UCF teams with NASA to train astronauts

Three UCF professors recently won a $1.2 million grant from NASA to do research on teamwork training for the purpose of sending a crew of astronauts to Mars by 2030.

Psychology professors Eduardo Salas and Kim Jentsch along with Stephen Fiore, an assistant professor from the department of Philosophy, wrote a proposal to NASA in response to the space organization’s call about 3-4 years ago for researchers on team cohesion, and their group was one of the few chosen winners to receive funding for this project.

“Here at UCF, we are probably the world’s experts on teamwork, team performance and team training,” Salas said.

Helping the future Mars-bound team of astronauts help themselves while on their space trip is the main goal, said Salas and Jentsch.  Their concerns mainly consist of how the team of 5-7 astronauts is going to stick together. So far, they have interviewed 12-15 people that have been in the international space station for at least 3 months so as to obtain a better idea of teamwork needs. 

“You give them strategies so that they can self-correct any problems they have, that they can adjust what they are doing based on a number of probes or debriefing that we help them conduct,” Salas said. “This is all done by themselves on their way there.”

Jentsch agrees, and also said it’s not possible to train for everything that could go wrong, since the unknown gets in the way.

“They’re going to have to train a lot more people than they plan on sending,” Jentsch said. “They’re probably going to have a group of people and say ‘we’re going to select out of these 50.’ It’s kind of like Big Brother or Survivor; they’re going to get voted off one at a time, so it’s almost like training and a tryout at the same time to see who can get along with each other.”

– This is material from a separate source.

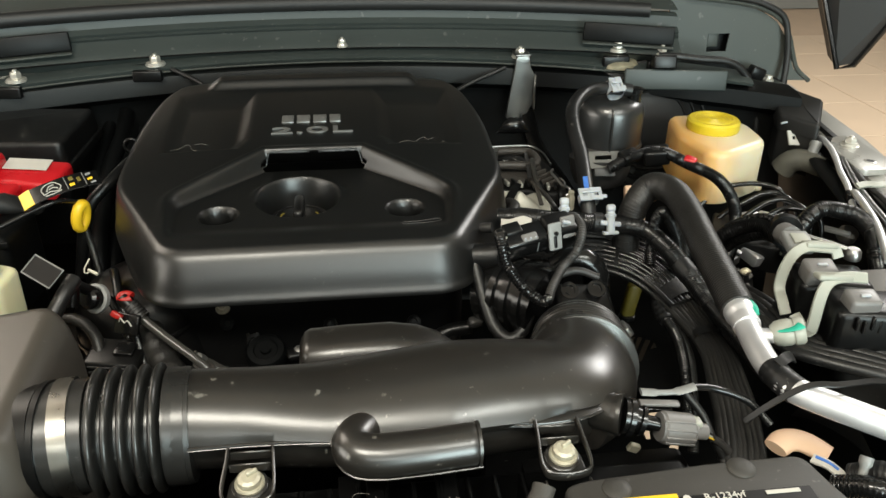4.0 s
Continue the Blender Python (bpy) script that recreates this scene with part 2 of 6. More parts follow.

The professors also work by telling NASA in what order it makes sense to train. For example, the astronauts can’t be trained right away to learn how to work the vehicle they are going to journey in, as technology is constantly changing, so there is no certainty as far as that is concerned. The three are trying to identify what they’re sure the astronauts need to know, such as team skills and regulation of stress.